Son, hablando de series, las personas en quienes confía Cassie Stuart (la detective de Unforgotten) para resolver un caso encubierto durante décadas, las científicas que saben cómo se corta un cuerpo para que el rigor mortis no pueda presentarse, las que descubren que el hueso hioides va a delatar al que apretó el cuello porque los cuernos mayores pueden irse hacia adentro y romperse, las que definitivamente saben si el hueso estaba blando cuando el estrangulamiento sucedió, las que arman el esqueleto desmembrado, coleccionismo digno del temblor de una vela, las que descifran el remoto espíritu de esos huesos como insoslayable sospecha, las indispensables en casos de desaparición y femicidios.
El cuerpo muerto habla y sus huesos son la oración que completan las forenses. Mildred Trotter, anatomista y antropóloga, fue una de esas primeras forenses que buscaban pruebas bajo la tierra. Creció en una granja familiar en Pensilvania a fines del siglo XIX, en 1920 formó parte de un proyecto de investigación (Universidad de Washington) sobre el excesivo crecimiento del pelo que experimentan los cadáveres con el que completó su maestría y su doctorado convirtiéndose en asistente junto a otras cinco anatomistas. Una beca la mudó por un tiempo a Oxford donde estudió y comparó las columnas vertebrales de los esqueletos que el Museo de la Universidad protegía (su primera publicación se llama Los segmentos móviles de la columna vertebral en los antiguos egipcios), volvió a los Estados Unidos y fue profesora titular de Anatomía hasta que se jubiló.

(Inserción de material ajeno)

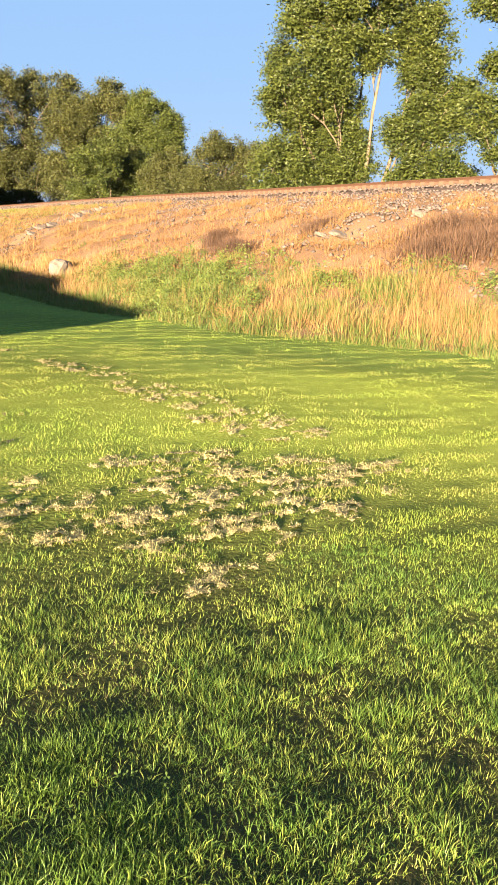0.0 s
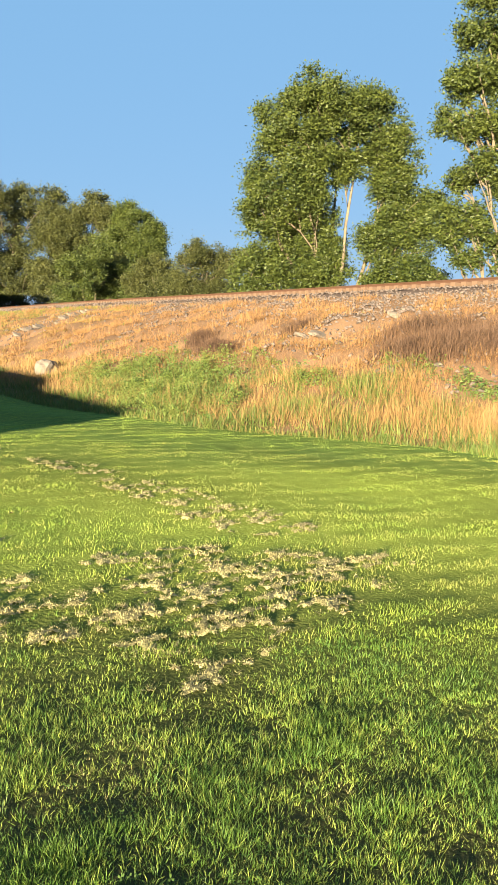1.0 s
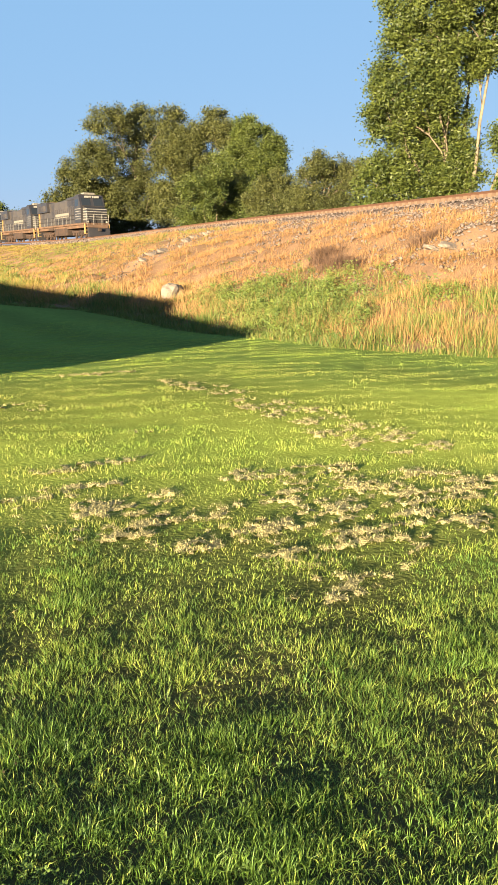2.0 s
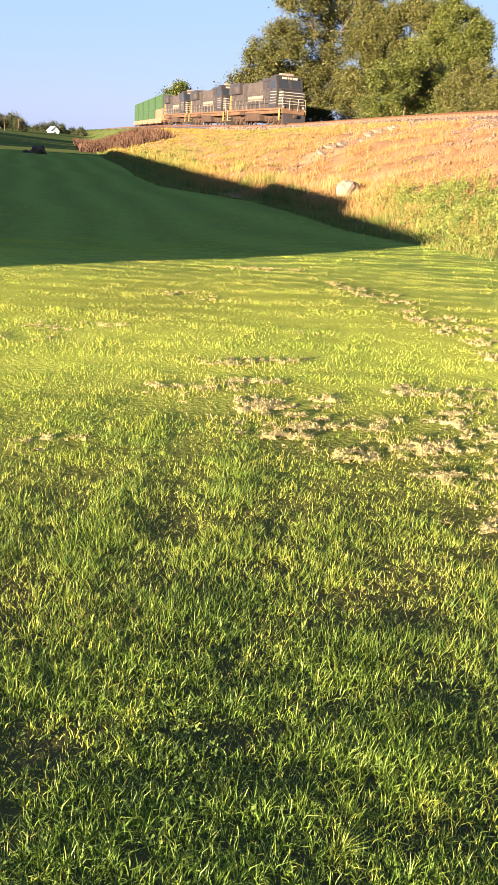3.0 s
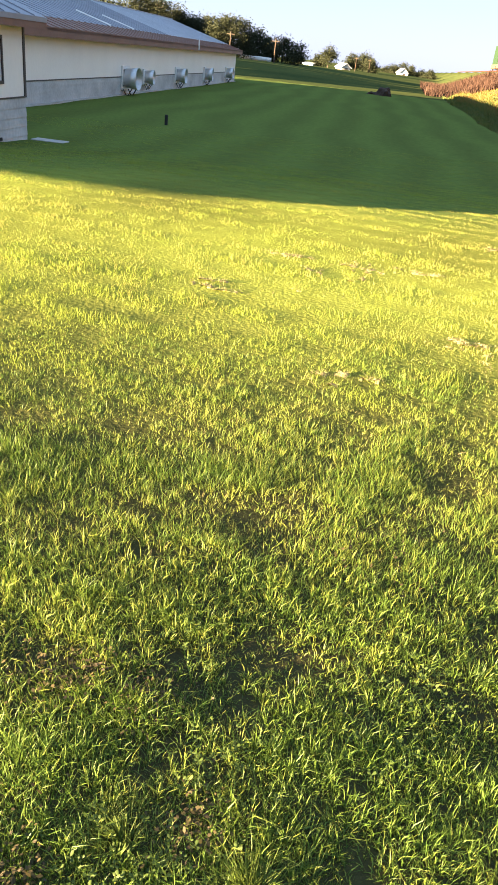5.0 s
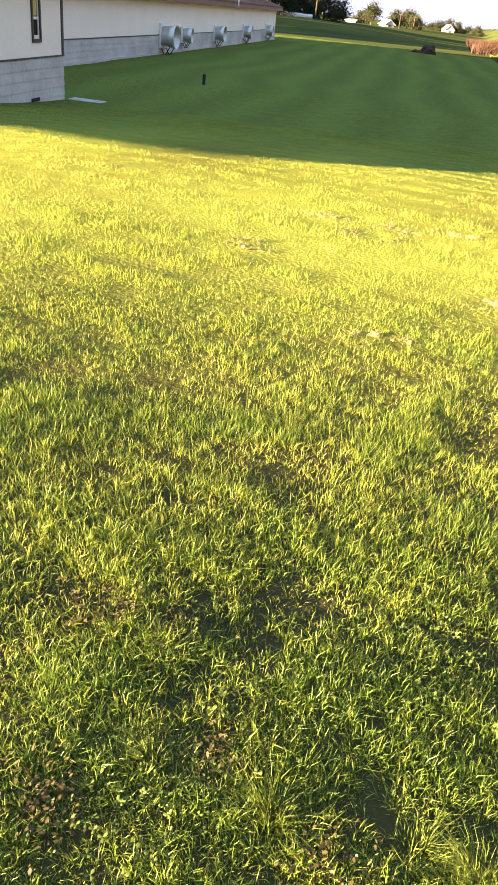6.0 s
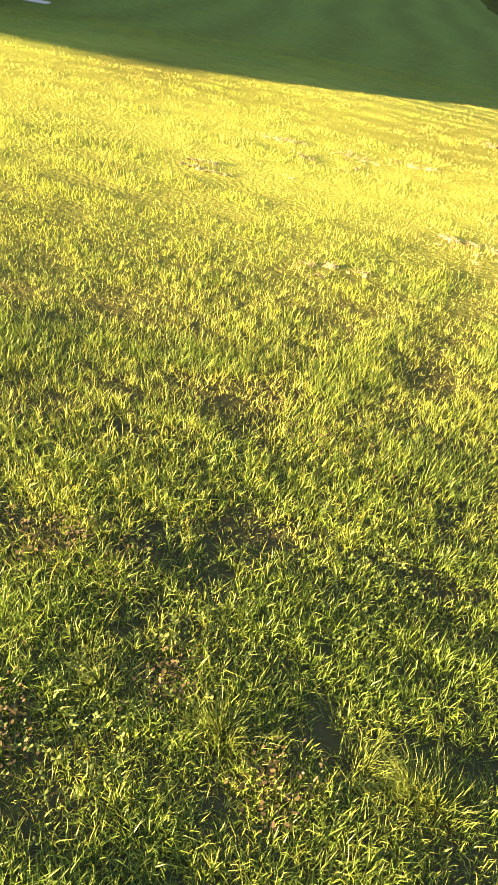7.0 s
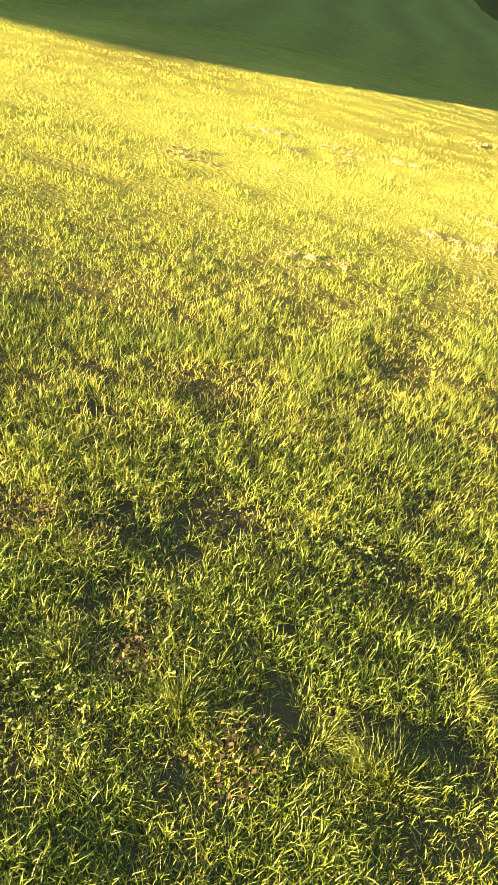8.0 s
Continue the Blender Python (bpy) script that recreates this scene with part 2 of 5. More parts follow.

En 1948 y 1949 se fue a Hawai para trabajar en el Laboratorio de Identificación Central del Servicio de Registro de Tumbas Americanas. Mientras reconocía los restos óseos de los muertos en Segunda Guerra Mundial intentó nuevas fórmulas para la estimación de la estatura. Esas mediciones basadas en los esqueletos de las víctimas, se utilizaron durante años en el ámbito forense aunque está en discusión la exactitud de la medida que Mildred le daba a la tibia (demasiado corta en comparación con los datos de otros antropólogos) porque omitía el maléolo (protuberancia de la tibia y del peroné). Una confianza tal vez desmedida en la seguridad y la simetría que solo saben revelar el caos, lo dificultoso y lo disímil.
Más de cien publicaciones científicas, un premio con su nombre y muchas páginas en manuales de anatomía recuerdan su militancia para conseguir que las personas donaran sus cuerpos muertos a las facultades de medicina como donó ella el suyo a la de Washington. Bajo la tierra, lejos de la lisa mesada del claustro, el tiempo a modo de lluvia se filtra en el esqueleto violentado, rehén del poder y las postergaciones, como un presagio no solicitado que espera sentir las manos enguantadas de una forense.